Last night, Robyn made her long-awaited return to Vancouver at Pacific Coliseum with a performance that was pop perfection.
Her frequent collaborator, English singer Adam Bainbridge, aka Kindness, warmed up Robyn’s eager early bird fans with live remixes of tracks by his buds Blood Orange (“You’re Not Good Enough”) and Solange (“Losing You”). He also threw in hits by the Pussycat Dolls (“Don’t Cha”) and Missy Elliott (“Get Ur Freak On”), future hit-maker Lizzo (“juice”), and more.
Speaking of future hit-makers, with his sunglasses on the whole time, Compton’s Sheldon Young, aka Channel Tres, captivated the audience with hip-house cuts from his 2018 self-titled EP.

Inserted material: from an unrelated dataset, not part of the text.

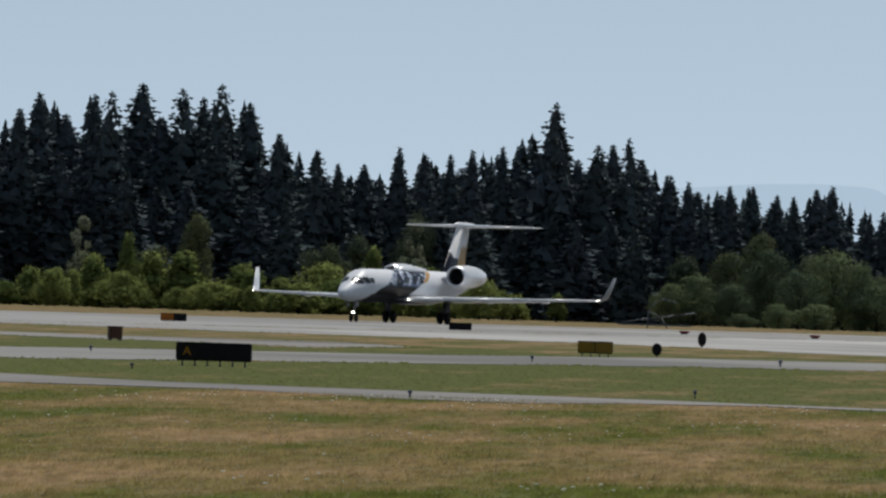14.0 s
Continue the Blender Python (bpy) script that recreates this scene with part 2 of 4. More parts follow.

In an ice-cool baritone – and with the added appeal of two dancers at his sides – he captured the audience right away with “Controller,” tossing out directives like “Put some sub on that bitch!” The rest of his tracks were more nocturnal in vibe, neon night-ride soundtracks indebted to techno from Chicago and Detroit. At last, following a second DJ set by Kindness and a 20-minute delay, it was time for the one everyone went to see.
White curtains draped the stage. Robyn and her band – three synth-players (one who switched between keys and guitar) and two drummers – dressed in a mix of white and platinum, completing the heavenly look.
They began with the slow-building couplet of “Send to Robyn Immediately” and “Honey.” The starry melancholy of songs like these, often born of heartbreak, ultimately builds her resilience and teaches her to put self-love first. Unsurprisingly, then, her most heart-wrenching songs, like “Missing U” and “Because It’s in the Music,” were among the night’s best, as were pained modern club staples “Call Your Girlfriend” and “Dancing on My Own.”
Robyn peaked mid-set when, for around 15 minutes straight, she danced to the low bass rumble of “Between the Lines,” the clattering, bombastic bounce of “Love Is Free,” and the mechanical, sleep-deprived thrust of “Don’t Fucking Tell Me What to Do.”
Not that Robyn appeared winded at any point, except during the brief seated breather she took following the above sequence (in fact, she beamed with smiles throughout much of her set, especially as she flirted with her dancer, Theo), but she didn’t match that energy again, even during her three-song encore of “Human Being,” “With Every Heartbeat,” and “Who Do You Love?”
“The hits” – “Call Your Girlfriend” and “Dancing on My Own” – would have made for more logical (read: predictable) finales, but Robyn’s mid-2000s career renaissance happened because she eschewed conventions. Her most pivotal move was splitting from Jive Records, rejecting the path to stardom taken by Mickey Mouse Clubbers like Britney Spears. Last night was living proof that Robyn is at her best blazing her own path.